Monday, August 22, 2005
aft my drama on friday, i realised there are people around me who care so much abt me. i received messages from cuiqi, noeline, daniel (of cos), jane, janice and yew ling, basically teachers from my batch and even on saturday, some of them still bother to send me a message. then today, i saw a book placed on my table, its from janice. thanks guys, i love all of you. sorry i was too immersed drowning myself in such unbelief. thanks to all of you for showing me such love from God. thank you for reminding me that God still remembers me.hebrews 11:6 "without faith, it is impossible to please God because anyone who comes to him must believe that he exists and that he rewards those who earnestly seek him."

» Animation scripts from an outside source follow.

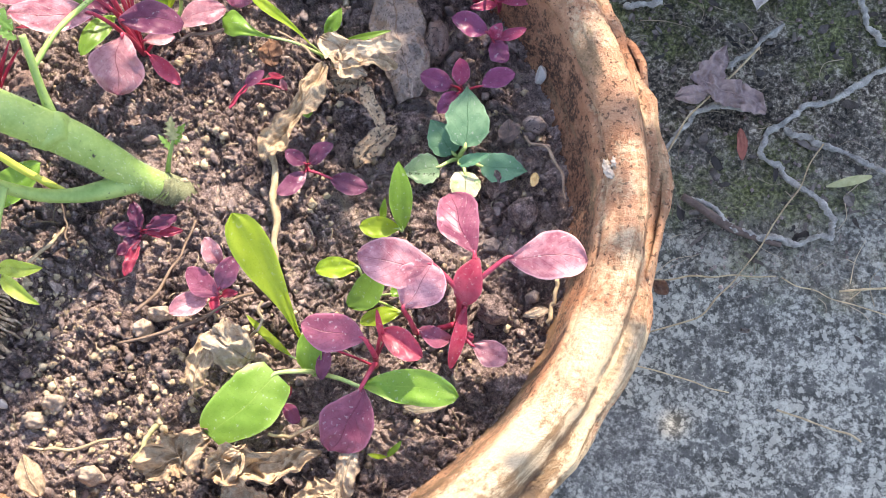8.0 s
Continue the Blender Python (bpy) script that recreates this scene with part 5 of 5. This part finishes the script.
def shade(x, y):
    """How thick the added crown is made on the way to the sun, to shade a spot at the height of the soil."""
    far = min((0.75 - x) / 0.1, (0.62 - y) / 0.1)
    edge = min((x - 0.035) / 0.04, (y - 0.02) / 0.05, far)
    edge = max(edge, min((x + 0.07) / 0.04, (y - 0.09) / 0.04, (0.24 - y) / 0.04), min((x - 0.20) / 0.05, (y + 0.02) / 0.05, far))
    if x < 0.16:
        edge = min(edge, (0.36 - y) / 0.05)
    thin = 0.0
    if -0.20 < x < 0.22 and -0.20 < y < 0.20:
        thin = 0.05 if y > 0.0 else 0.006 if x < 0.03 else 0.03 if math.hypot(x, y + 0.03) > 0.15 else 0.10
        if x > 0.142 and -0.05 < y < 0.12:
            thin = 0.14
    # strip of crown added to shade the tomato stem, with gaps for sun spots
    along = min(1.0, max(0.0, -(x * 0.644 + y * 0.765) / 0.24))
    if math.hypot(x + 0.155 * along, y + 0.184 * along) < 0.013 and along > 0.2:
        thin = max(thin, 1.1 if math.sin(along * 37.0) > -0.45 else 0.15)
    if x < -0.152 and -0.07 < y < 0.04:
        thin = 0.4
    if math.hypot(x - 0.105, y - 0.15) < 0.022:
        return 0.1
    return max(thin * 0.77, min(1.0 if x > 0.2 else 0.62 if y > 0.085 and x < 0.04 else 0.27, max(0.0, edge)))


def CANOPY_AT(r):
    while True:
        x, y = r.uniform(-0.22, 0.75), r.uniform(-0.22, 0.62)
        if r.random() < shade(x, y):
            return Vector((x, y, 0.0)) + TO_SUN * (r.uniform(0.42, 0.80) / TO_SUN.z)


tree()


# -- stones and clods in the pot --
stone((0.0835, 0.0751, 0.0000), (0.0059, 0.0097, 0.0090), 0, "brown-grey stone beside a flat grey leaf", STONE_BROWN)
stone((0.0205, 0.1080, 0.0000), (0.0105, 0.0175, 0.0165), 12, "round porous dusty purple-brown stone", STONE_BROWN)
stone((0.0400, 0.1065, 0.0000), (0.0105, 0.0078, 0.0130), 25, "rough ochre-brown clod of clay", STONE_CLAY)
stone((-0.0229, 0.1291, 0.0000), (0.0070, 0.0059, 0.0120), 0, "dark grey angular stone by the wall", STONE_GREY)
stone((-0.0852, 0.0329, 0.0000), (0.0084, 0.0066, 0.0100), 0, "brown rounded pebble near the tomato stem", STONE_BROWN)
stone((0.1311, 0.0661, 0.0000), (0.0028, 0.0038, 0.0060), 0, "small white pebble near the wall", STONE_WHITE)
stone((-0.1110, -0.0534, 0.0000), (0.0064, 0.0074, 0.0110), 0, "dark grey rounded stone", STONE_GREY)
stone((-0.1240, -0.0528, 0.0000), (0.0064, 0.0027, 0.0070), 0, "tan oval seed lying on the soil", STONE_TAN)
stone((0.0292, -0.0717, 0.0000), (0.0037, 0.0030, 0.0060), 0, "small beige pebble on the soil", STONE_TAN)
stone((-0.0198, -0.0652, 0.0000), (0.0041, 0.0041, 0.0080), 0, "pale beige lump of dry soil", STONE_TAN)
stone((-0.0151, -0.0576, 0.0000), (0.0046, 0.0032, 0.0070), 0, "light brown lump of dry soil", STONE_TAN)
stone((-0.0302, -0.1245, 0.0000), (0.0053, 0.0040, 0.0090), 0, "pale pebble among dry crumbs", STONE_TAN)
stone((-0.0498, -0.0981, 0.0000), (0.0043, 0.0038, 0.0070), 0, "pale lump of dry soil", STONE_TAN)
stone((-0.0692, -0.1011, 0.0000), (0.0018, 0.0023, 0.0060), 0, "small white pebble on the soil", STONE_WHITE)
stone((-0.0563, -0.1056, 0.0000), (0.0045, 0.0034, 0.0060), 0, "pale crumbly lump of soil", STONE_TAN)
stone((0.0759, 0.0711, 0.0000), (0.0042, 0.0049, 0.0080), 0, "grey-brown pebble half buried", STONE_BROWN)
stone((0.1292, 0.0423, 0.0000), (0.0061, 0.0037, 0.0070), 0, "grey clod of dry soil", STONE_GREY)
stone((0.1158, 0.0135, 0.0000), (0.0048, 0.0055, 0.0080), 0, "dark clod of soil by the wall", SOIL)
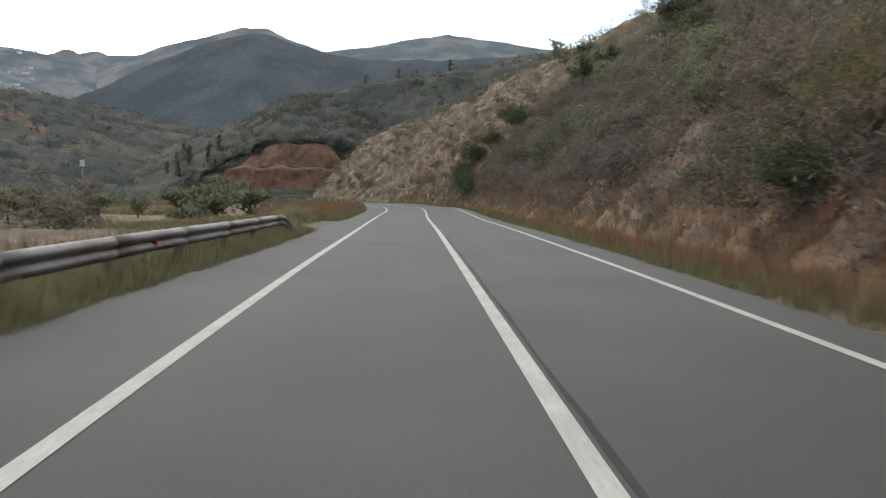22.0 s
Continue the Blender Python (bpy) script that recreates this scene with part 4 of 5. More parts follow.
# right-hand woods
scatter(pines + youngs[:1], 6, 60, 85, 15, 26, 3.5, 6, 1.1, 3.0)
scatter(bushes + softs + greys, 16, 32, 60, 13, 24, 1.6, 3.4, 1.2, 2.2)
scatter(far_pines + far_youngs, 36, 58, 95, 24, 60, 5, 9, 1.2, 3.2)
scatter(greys + bushes + dries, 34, 30, 95, 10.5, 20, 1.0, 2.6, 1.2, 1.5)
scatter(pines, 60, 88, 137, 12.0, 30, 6.0, 10, 1.2, 2.4)
scatter(youngs, 26, 92, 137, 13, 30, 4.0, 7, 1.0, 2.2)
scatter(pines, 26, 90, 137, 20, 32, 5.5, 9, 1.2, 2.4)
scatter(far_pines, 70, 86, 150, 32, 56, 4, 6.5, 1.3, 2.6)
scatter(far_pines, 40, 150, 185, 32, 64, 6, 9.5, 1.25, 2.8)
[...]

Sunshine ; Monday, August 22, 2005
Thursday, August 18, 2005
thank God for these two days..oral=no lessons=rest a bit and catch up with marking. really bit tough to get up on time to have breakfast..now i appreciate my 8-9 hr of slp. went home before 8 last night which was a pretty rare thing and it felt good that to go back home not thinking abgt unfinished work. i watched tv with my bro and i told him how it was funny to get stars, who wanted to be star but didnt shine, to judge others. "the real stars are too busy for this!" bro explained to me. anyhow they do have amazing work in their records and well done!there is a sudden feeling of lost and emptiness which i have been feeling for quite some time, spoke to barbra, daniel and melina who all shd make me feel better. i do credit them for making me feel better in some ways or another but i still cant shake off that kind of emptiness in me.really miss hall life recently, def not the miserable nie life, miss the IHG days, miss the days when i picked up softball, miss the supper eating days and the days when i get to spend time alone. miss the days when i could just walk over to look for someone to talk. though boring at times but there are good parts la.5/4 got better, at least still managed to control them, compared to daniel, im prob having a better job. im so in need of time..more time to guide these kids, teach them to see the better part of them. however there are also times i dont feel like seeing them at all since i could not do much at this point of time oredi. i just hate it that i have to teach and teach which is so boring and i have no time to do slides for them. but what can i do? these units are just so boring, i dont have the magic to transform everything to be so entertaining. miss everyone..saw my best friend the other day and she passed me my fav dark choc and jelly beans, the saddest part was, i dont feel like talking at all. just summarised everything for her. was so tired to explain everything. dont even have the motivation to do anything else. the happiest moment was prob choreographing the new dance for service. felt a great sense of satisfaction which i have not felt for long long time. i think fatigue has drowned all the other senses in me. waiting earnestly for the holidays to come..not the one week holiday which i prob cant get anything done..im waiting for the year end hols and of cos..my fav christmas season.